Give a verbatim copy of the lines below, minus the pictures.

--- Begin MATERIAL PROVIDED ---

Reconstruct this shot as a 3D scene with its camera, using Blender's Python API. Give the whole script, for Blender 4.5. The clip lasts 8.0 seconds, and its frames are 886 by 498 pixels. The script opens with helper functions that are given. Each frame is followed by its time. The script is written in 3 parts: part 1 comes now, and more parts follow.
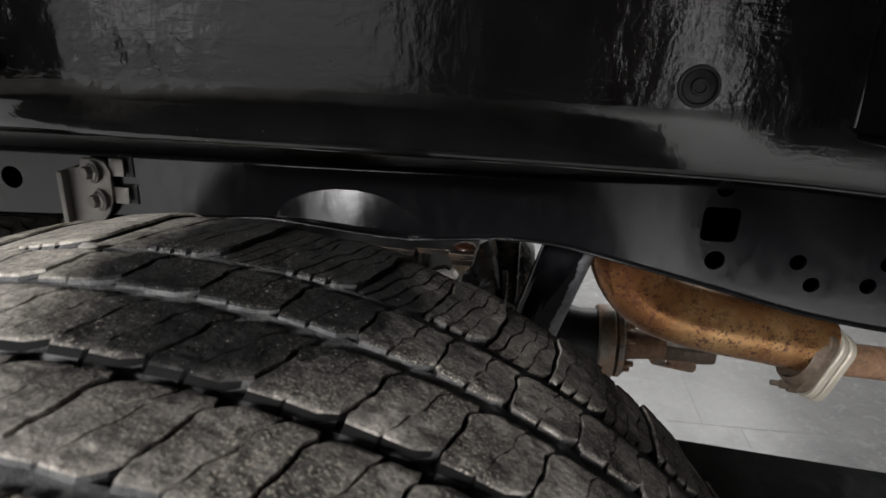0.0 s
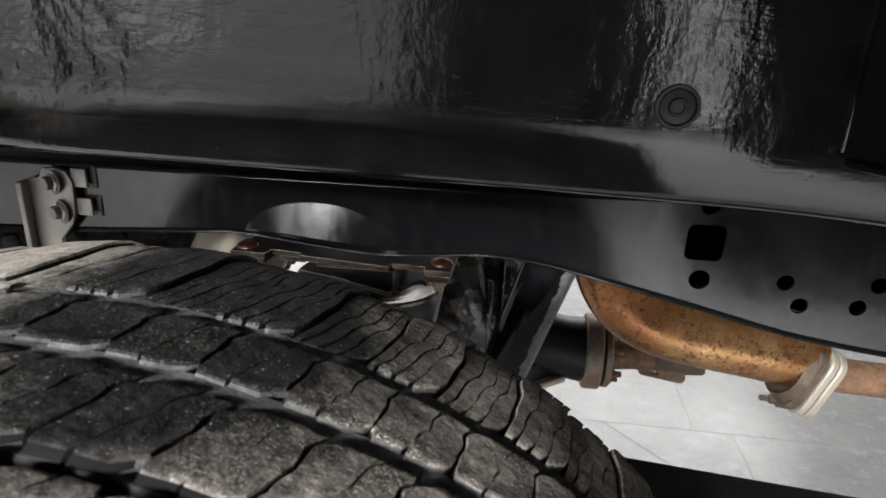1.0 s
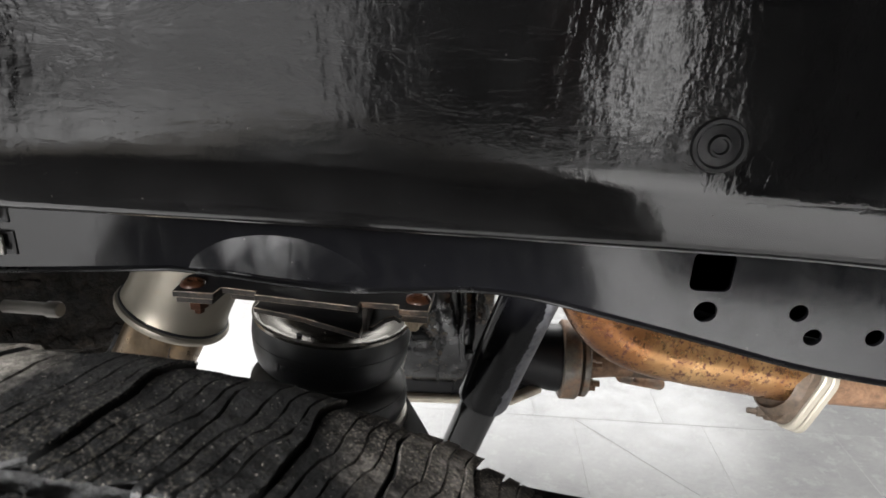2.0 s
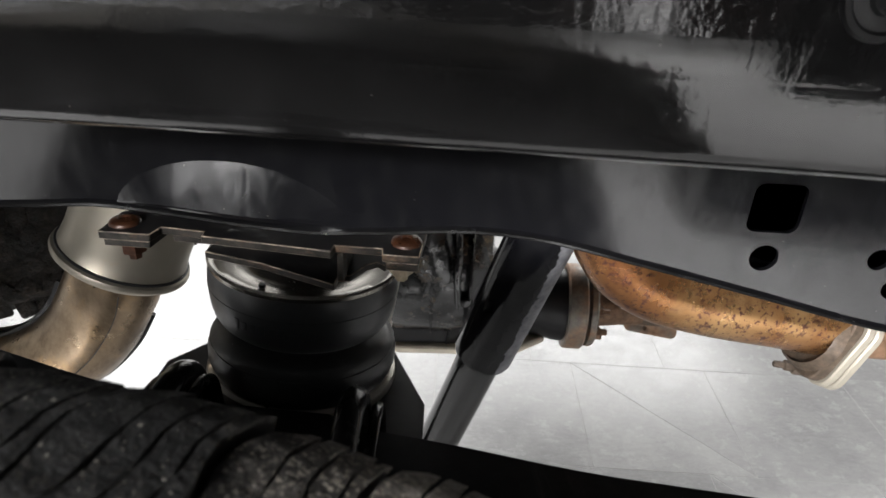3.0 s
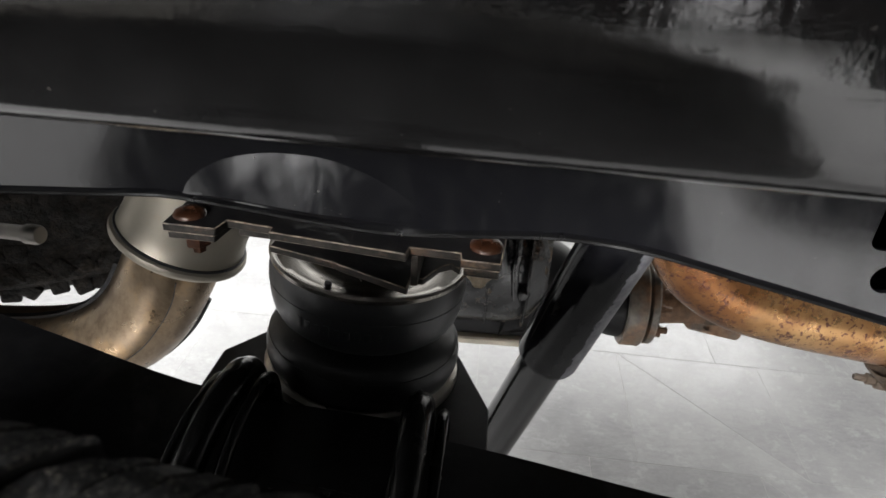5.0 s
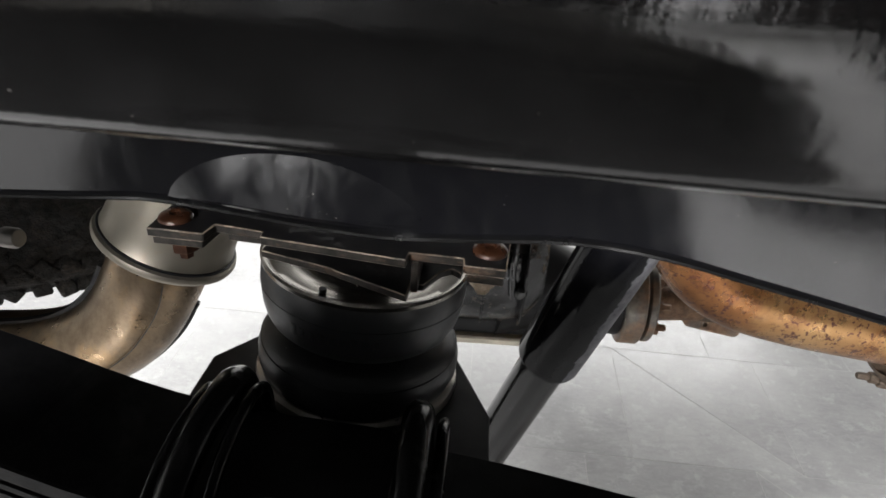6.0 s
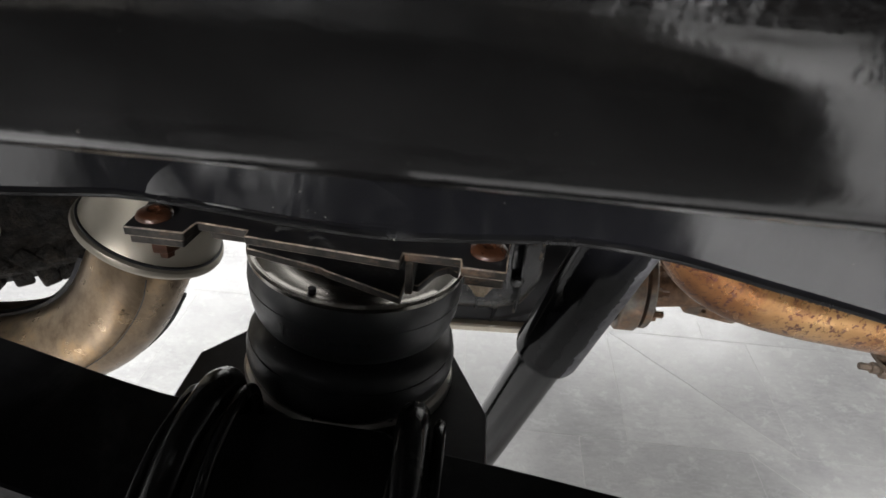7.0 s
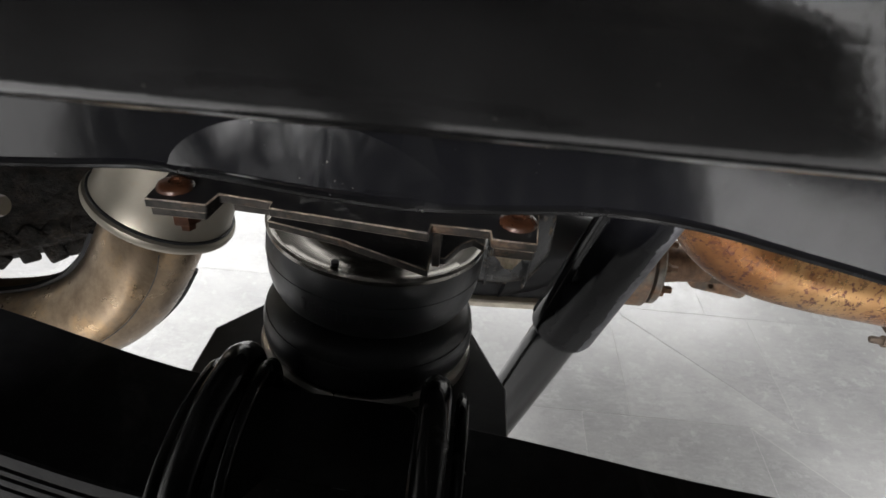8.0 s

--- End MATERIAL PROVIDED ---

→ PROBLEM SOLUTION:
Reconstruct this shot as a 3D scene with its camera, using Blender's Python API. Give the whole script, for Blender 4.5. The clip lasts 8.0 seconds, and its frames are 886 by 498 pixels. The script opens with helper functions that are given. Each frame is followed by its time. The script is written in 3 parts: part 1 comes now, and more parts follow.
0.0 s
1.0 s
2.0 s
3.0 s
5.0 s
6.0 s
7.0 s
8.0 s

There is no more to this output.